'They are killing people': RNC chief says drug problem in St. John's is real and needs action
Joe Boland says St. John's has issues he never expected
There's a real drug problem in St. John's, and it will take the whole community to solve it.
That was the message Royal Newfoundland Constabulary Chief Joe Boland sent loud and clear Wednesday night at a town hall meeting at Waterford Valley High School.
"This is a community issue," he said.
"There are a lot of organizations in this community. I think we could line up a little bit better to support each other and take on this issue."
The town hall was set up by Siobhan Coady, MHA for St. John's West. Speakers included Boland, and Health Minister John Haggie.
Boland, who took over the role as chief of police in June, said he's been surprised at the extent of the drug problems in the city.

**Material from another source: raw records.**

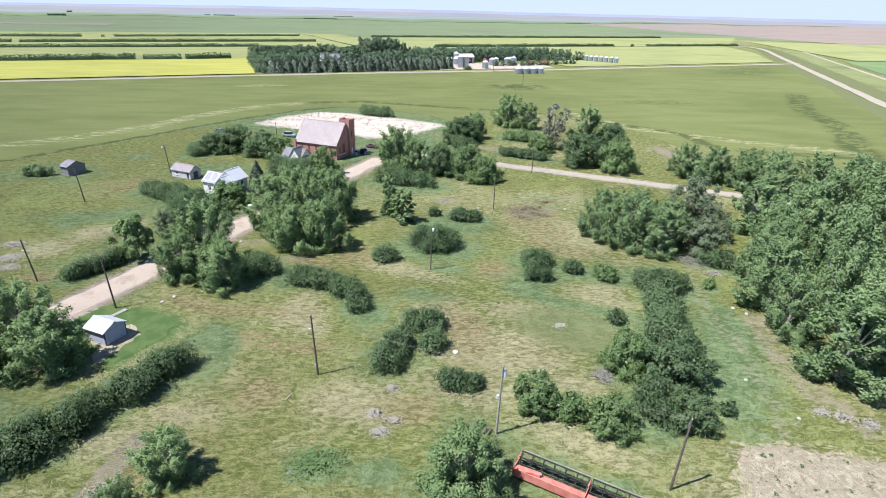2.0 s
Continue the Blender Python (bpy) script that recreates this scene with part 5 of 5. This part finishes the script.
wire(tops["can"], tops["east"], 0.5)
wire(tops["can"], tops["east"], 0.6, (0.3, 0.3))
wire(tops["mid"], tops["can"], 0.6)
wire(tops["mid"], tops["can"], 0.7, (0.25, 0.3))
wire(tops["west"], tops["shed"], 0.5)
wire(tops["mid"], Vector((-3.5, 94.5, 7.6)), 0.7)
wire(tops["cross"], tops["open"], 0.8)
wire(tops["hut"], tops["yard"], 0.6)

# ---- vehicles ----


def car(x, y, turn, paint, label, length=4.6, van=False, pickup=False):
    ob = thing("car", label, "car", pose(x, y, 0, 0, 0, turn), "parked cars")
    m = grainy("car_paint", paint, tuple(c * 1.15 for c in paint), 2, 0.3, 0.2, 0.5)
    bm = bmesh.new()
    add_box(bm, (length, 1.75, 0.62), pose(0, 0, 0.66), 0.14)
    add_box(bm, (length * 0.94, 1.6, 0.25), pose(0, 0, 0.42), 0.06)
    part("body", bm, m, ob)
    cab, cl, top = (0.3, 2.9, 1.75) if van else ((0.35, 1.6, 1.7) if pickup else (0.15, 2.4, 1.45))
    bm = bmesh.new()
    r = bmesh.ops.create_cube(bm, size=1, matrix=pose(-cab, 0, (0.95 + top) / 2) @ Matrix.Diagonal((cl, 1.6, top - 0.95, 1)))
    for v in r["verts"]:
        if v.co.z > 1.2:
            v.co.x, v.co.y = -cab + (v.co.x + cab) * 0.74, v.co.y * 0.84
    part("windows", bm, GLASS, ob, "dark car windows")
    part("roof", box((cl * 0.72, 1.36, 0.06), (-cab, 0, top + 0.02), 0.025), m, ob)
    for sx in (1, -1):
        for sy in (1, -1):
            w = part("wheel", tube((sx * length * 0.31, sy * 0.72, 0.32), (sx * length * 0.31, sy * 0.9, 0.32), 0.32, 0.32, 16), RUBBER, ob)
            part("rim", tube((sx * length * 0.31, sy * 0.74, 0.32), (sx * length * 0.31, sy * 0.915, 0.32), 0.19, 0.19, 12), STEEL, w)
        part("headlight" if sx > 0 else "tail_light", box((0.06, 0.34, 0.14), (sx * length / 2, 0.62, 0.74), 0.02), WHITE_TRIM if sx > 0 else RED_PAINT, ob)
        part("headlight" if sx > 0 else "tail_light", box((0.06, 0.34, 0.14), (sx * length / 2, -0.62, 0.74), 0.02), WHITE_TRIM if sx > 0 else RED_PAINT, ob)
    part("bumper", box((0.16, 1.6, 0.16), (length / 2 + 0.02, 0, 0.42), 0.04), STEEL, ob)
    part("bumper", box((0.16, 1.6, 0.16), (-length / 2 - 0.02, 0, 0.42), 0.04), STEEL, ob)
    return ob


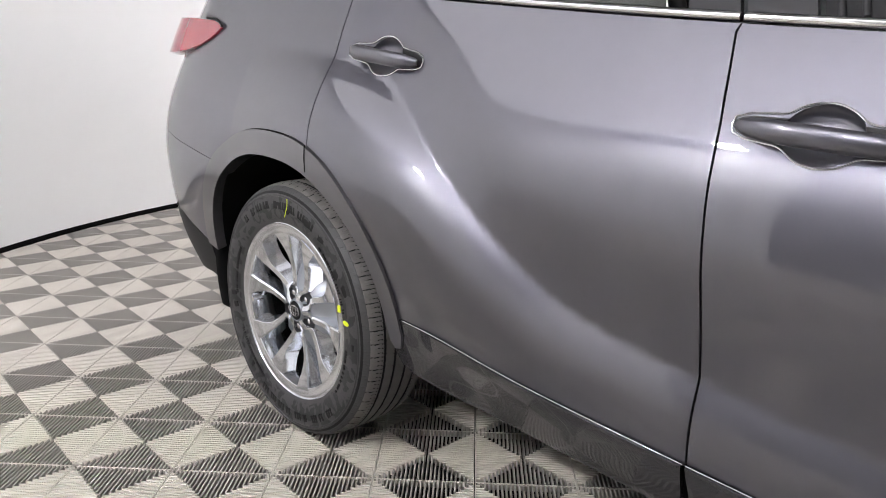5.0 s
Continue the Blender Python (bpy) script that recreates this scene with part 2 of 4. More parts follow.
def panel(name, ring, material, parent, label="", lift=0.0, gap=.0022, depth=.016, step=.026, sides=(1,), holes=(), surface=None):
    """A sheet-metal panel that follows the body's skin inside the ring, with its edges turned in."""
    from mathutils.geometry import delaunay_2d_cdt
    at = surface or (lambda s, z: skin(s, z, lift(s, z) if callable(lift) else lift))
    ring = even(shrink(even(ring, step), gap), step)
    rings = [ring] + [even(h, step) for h in holes]
    pts, edges = [], []
    for r in rings:
        k = len(pts)
        pts += r
        edges += [(k + i, k + (i + 1) % len(r)) for i in range(len(r))]
    border = np.array(pts)
    lo, hi = border.min(0), border.max(0)
    for i in range(1, int((hi[0] - lo[0]) / step) + 1):
        for j in range(1, int((hi[1] - lo[1]) / step) + 1):
            x, y = lo[0] + i * step, lo[1] + j * step
            if within(ring, x, y) and not any(within(h, x, y) for h in rings[1:]) and ((border - (x, y)) ** 2).sum(1).min() > (.55 * step) ** 2:
                pts.append((x, y))
    v2, _, tris, *_ = delaunay_2d_cdt([Vector(p) for p in pts], edges, [], 0, 1e-6)
    keep = []
    for f in tris:
        cx, cy = sum(v2[i][0] for i in f) / 3, sum(v2[i][1] for i in f) / 3
        if within(ring, cx, cy) and not any(within(h, cx, cy) for h in rings[1:]):
            keep.append(list(f))
    place, normal = [], []
    for p in v2:
        s, z = p
        c = at(s, z)
        ds, dz = at(s + .004, z) - at(s - .004, z), at(s, z + .004) - at(s, z - .004)
        n = ds.cross(dz).normalized()
        place.append(c), normal.append(n)
    count = {}
    for f in keep:
        for a, b in zip(f, f[1:] + f[:1]):
            count[(a, b)] = 1
    rim = [(a, b) for a, b in count if (b, a) not in count]
    verts, norms, faces = list(place), list(normal), keep
    if depth:
        for a, b in rim:
            out = (place[b] - place[a]).cross(normal[a]).normalized()
            k = len(verts)
            verts += [place[b], place[a], place[a] - normal[a] * depth, place[b] - normal[b] * depth]
            norms += [out] * 4
            faces = faces + [[k, k + 1, k + 2, k + 3]]
    all_v, all_n, all_f = [], [], []
    for side in sides:
        k = len(all_v)
        flip = Vector((1, side, 1))
        all_v += [v * flip for v in verts]
        all_n += [n * flip for n in norms]
        all_f += [[k + i for i in (f if side == 1 else f[::-1])] for f in faces]
    mesh = bpy.data.meshes.new(name)
    mesh.from_pydata(all_v, [], all_f)
    mesh.polygons.foreach_set("use_smooth", [True] * len(mesh.polygons))
    mesh.normals_split_custom_set_from_vertices([tuple(n) for n in all_n])
    return link(name, mesh, material, parent, label)


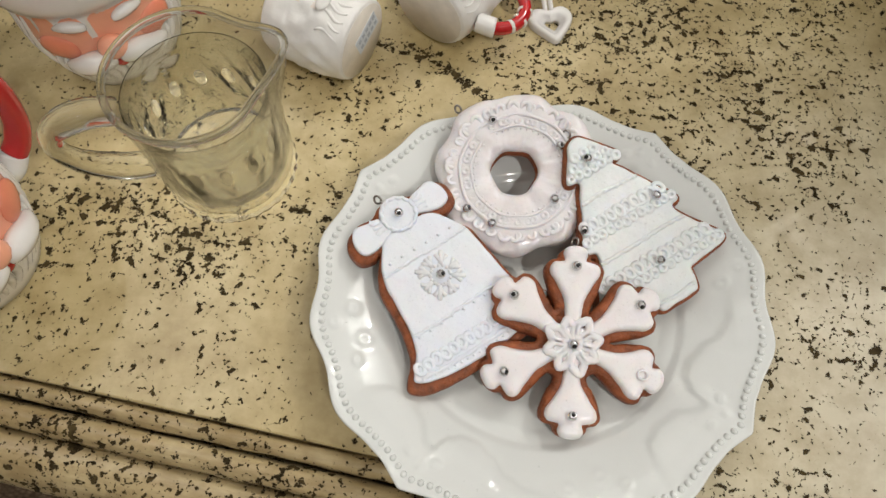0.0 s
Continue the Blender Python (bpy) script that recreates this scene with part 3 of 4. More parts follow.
ridge(bell, "piped_line", [(0.0694, -0.0330), (0.0712, -0.018), (0.0716, 0.0), (0.0712, 0.018), (0.0694, 0.0330)], T, ICING_BELL, 0.0007)
for i in range(20):
    t = -1 + 2 * i / 19
    share("piped_dot", dot, bell, pose(0.0738 - 0.0035 * t * t, 0.0300 * t, T - 0.0001))
bead_at(bell, 0, 0, T + 0.0008, 10, 25)
bead_at(bell, 0.0350, 0, T + 0.0004, -20, 20)
eye_ring(bell, -0.0105, -0.0025, 0.004, 195)

# --- wreath
WR = 0.0402
wreath = thing("wreath_ornament", on_plane(-0.0096, 0.0598, 0.064, 0.285, 0.0150, 0.0115, 0),
               "wreath shaped gingerbread ornament with puffy pinkish white lace icing", "ornament", ornament_group)


def wreath_outer(a):
    """Eight uneven lobes with soft notches between."""
    f = ((math.degrees(a) - 60) / 45) % 1.0
    return WR + 0.0008 - 0.0023 * (0.5 + 0.5 * math.cos(2 * math.pi * f)) ** 1.6 + 0.0007 * math.sin(3 * a + 1.0) + 0.0004 * math.sin(11 * a)


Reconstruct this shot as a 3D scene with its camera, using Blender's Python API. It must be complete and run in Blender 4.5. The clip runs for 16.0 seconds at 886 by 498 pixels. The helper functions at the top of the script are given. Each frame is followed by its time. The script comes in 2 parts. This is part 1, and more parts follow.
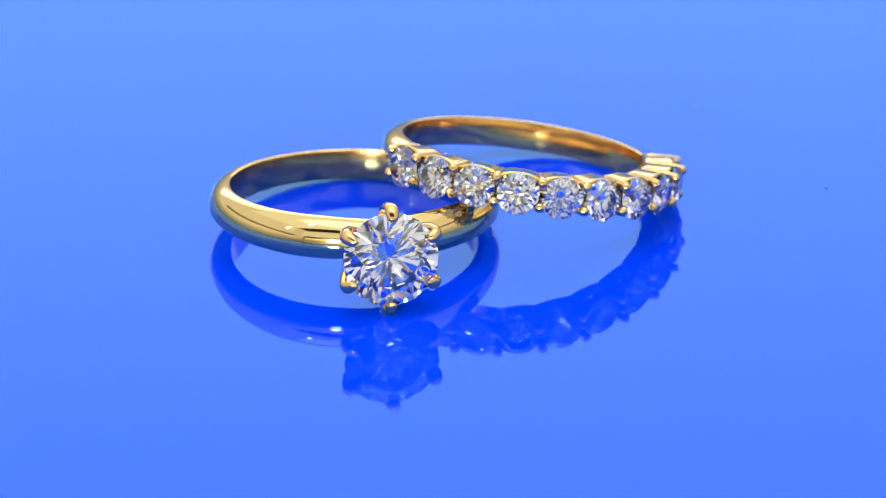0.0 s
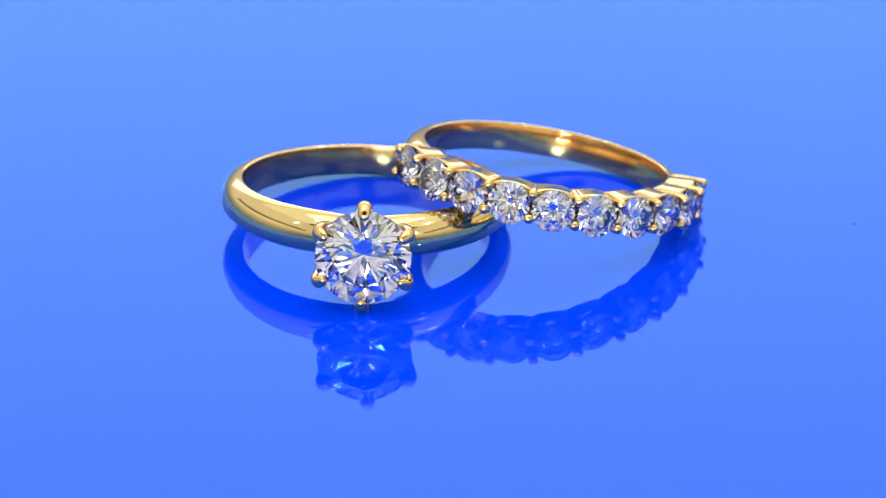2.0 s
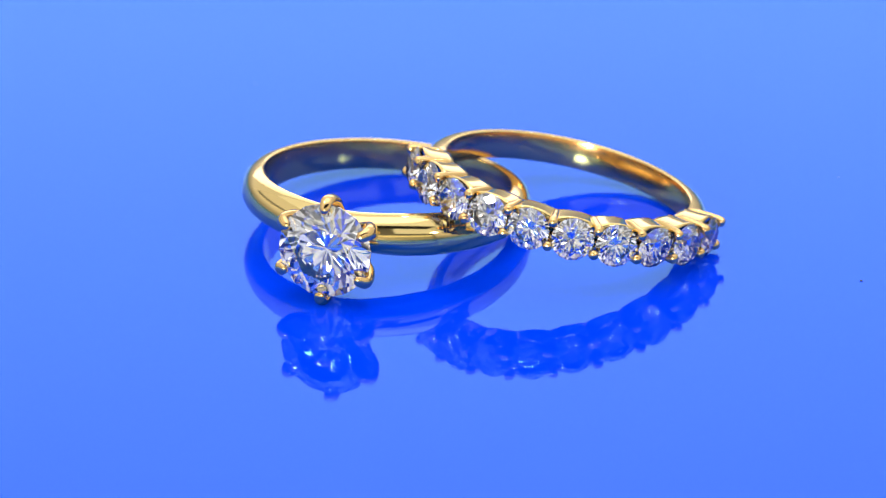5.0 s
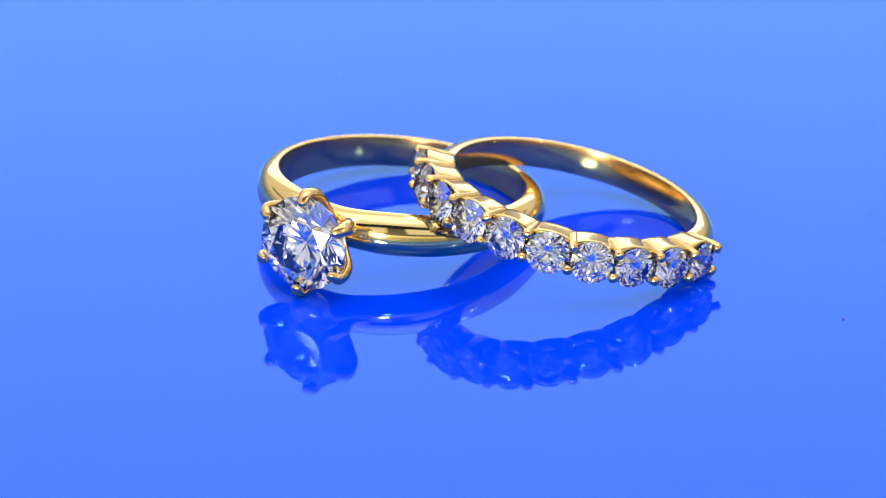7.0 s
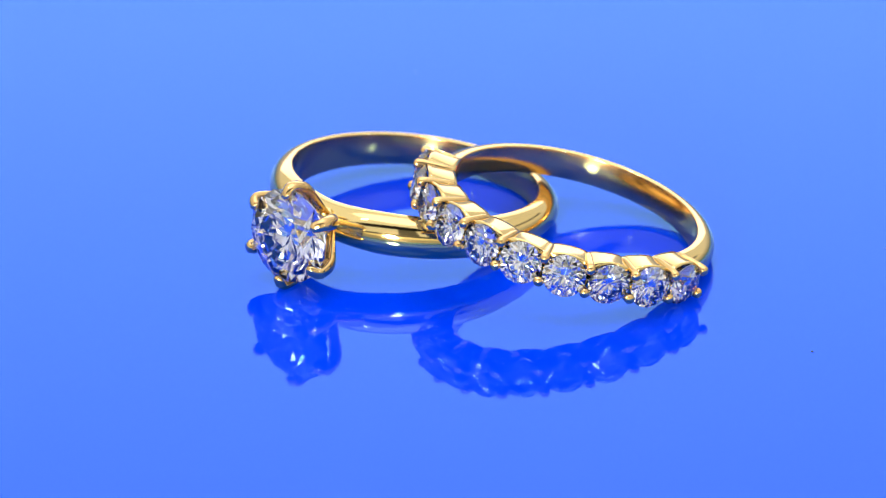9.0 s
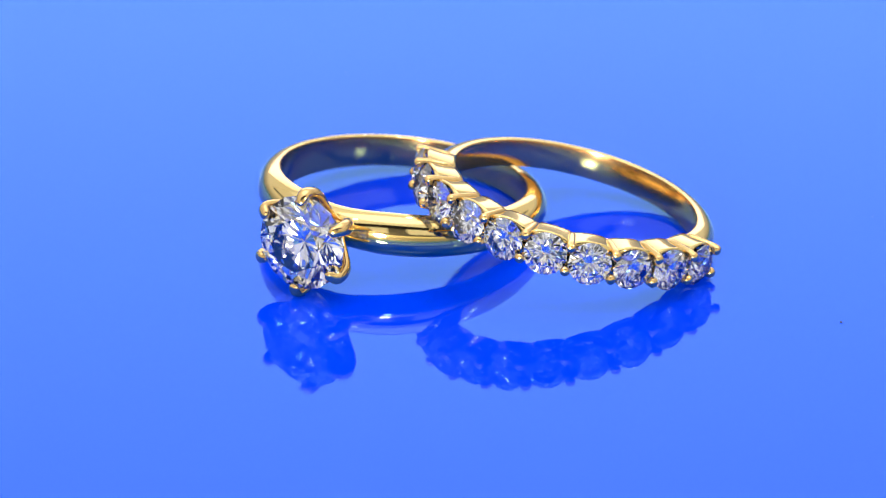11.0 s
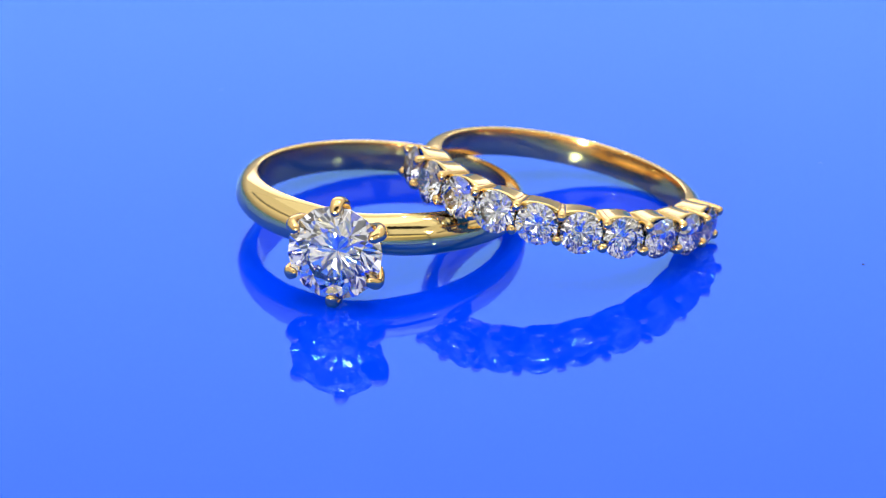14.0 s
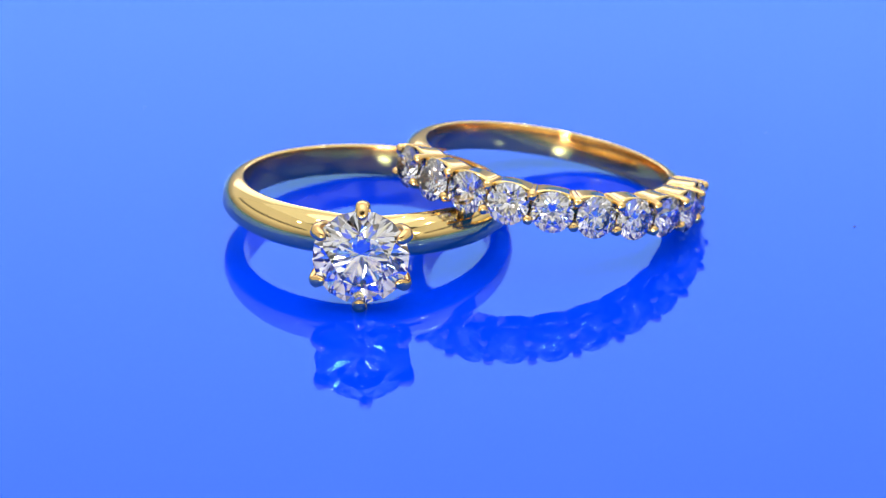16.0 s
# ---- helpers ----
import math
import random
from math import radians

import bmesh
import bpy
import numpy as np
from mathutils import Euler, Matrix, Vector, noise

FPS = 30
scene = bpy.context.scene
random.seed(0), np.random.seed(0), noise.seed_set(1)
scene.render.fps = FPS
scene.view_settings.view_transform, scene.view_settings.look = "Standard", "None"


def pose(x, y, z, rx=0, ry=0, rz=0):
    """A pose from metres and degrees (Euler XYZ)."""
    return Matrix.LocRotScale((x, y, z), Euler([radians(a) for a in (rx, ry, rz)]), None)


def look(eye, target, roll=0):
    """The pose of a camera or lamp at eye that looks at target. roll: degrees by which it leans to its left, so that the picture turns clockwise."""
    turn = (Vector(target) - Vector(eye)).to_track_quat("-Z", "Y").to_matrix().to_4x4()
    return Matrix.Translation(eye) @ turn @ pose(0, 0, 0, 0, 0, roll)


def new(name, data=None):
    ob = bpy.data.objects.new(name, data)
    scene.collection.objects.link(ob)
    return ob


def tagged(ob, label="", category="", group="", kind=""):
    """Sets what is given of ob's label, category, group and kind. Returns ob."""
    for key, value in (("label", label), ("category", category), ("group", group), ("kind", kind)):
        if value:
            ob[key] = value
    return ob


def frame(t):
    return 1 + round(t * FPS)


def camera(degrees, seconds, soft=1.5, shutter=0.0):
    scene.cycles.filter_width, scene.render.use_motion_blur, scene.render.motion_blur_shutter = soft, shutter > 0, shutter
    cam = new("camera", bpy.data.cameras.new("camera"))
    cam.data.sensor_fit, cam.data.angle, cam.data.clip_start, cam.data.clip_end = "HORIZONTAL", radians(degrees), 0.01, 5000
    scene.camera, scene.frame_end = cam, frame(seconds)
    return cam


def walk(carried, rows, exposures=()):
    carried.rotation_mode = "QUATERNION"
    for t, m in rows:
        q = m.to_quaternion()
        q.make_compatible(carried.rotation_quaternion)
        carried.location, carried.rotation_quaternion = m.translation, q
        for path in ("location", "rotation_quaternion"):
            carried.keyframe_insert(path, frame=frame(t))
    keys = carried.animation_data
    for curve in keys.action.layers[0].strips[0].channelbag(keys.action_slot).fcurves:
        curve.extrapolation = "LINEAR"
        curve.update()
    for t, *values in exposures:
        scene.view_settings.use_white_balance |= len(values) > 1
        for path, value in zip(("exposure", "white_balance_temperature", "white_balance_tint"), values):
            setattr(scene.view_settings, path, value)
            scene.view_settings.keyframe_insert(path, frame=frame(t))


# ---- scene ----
# All things are laid out in millimetres and scaled to metres by MM.
MM = 0.001


def turn_z(degrees):
    return Matrix.Rotation(radians(degrees), 4, "Z")


# ---- camera: it stands still, the turntable turns ----
cam = camera(10.341, 16.0, soft=1.1)
ELEV, DIST, AIM = 24.579, 332.86, (2.633, 0.458)
EYE = Vector((AIM[0], AIM[1] - DIST * math.cos(radians(ELEV)), DIST * math.sin(radians(ELEV)))) * MM
STAND = look(EYE, Vector((AIM[0], AIM[1], 0)) * MM, -0.508)
cam.data.dof.use_dof, cam.data.dof.focus_distance, cam.data.dof.aperture_fstop = True, 0.322, 55.0
walk(cam, [(0.0, STAND), (16.0, STAND)])


def turned(t):
    """The turntable's angle at t seconds: an even turn, a soft halt, the same turn back."""
    rate, halt, soft = 5.72, 9.08, 0.64
    s = abs(t - halt)
    s = s * s / (2 * soft) if s < soft else s - soft / 2
    return -(rate * (halt - soft / 2) - rate * s)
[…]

"To be honest with you, I didn't think I'd ever see some of the things we are seeing now with needle use and the addictions," he said.
Especially concerning, he said, are the opioids and the devastation they can inflict.
"You take drugs like fentanyl and oxycodone, they are killing people and I don't think we saw that back then," he said.
"This is something that, when I was a young cop, we thought that this was something that happened in New York, Vancouver or Toronto. It's very real. It's very real right across this country, right across North America, the drugs that we are seeing and the number of people that they are killing."
Coady said the evening gave her a lot to bring back to her government, including the idea that holding similar town hall meetings in high schools could help make headway.
She said the drug problem in her district is a "multi-departmental issue" and more departments need to be involved.
"As it was said tonight, it really takes a village," she said. "We need a holistic approach."
Chief Joe Boland said the time for that approach is now.
"We are here to send a message that we are going to get our heads together on this," he said.
"We are going to make this community a better place to live in."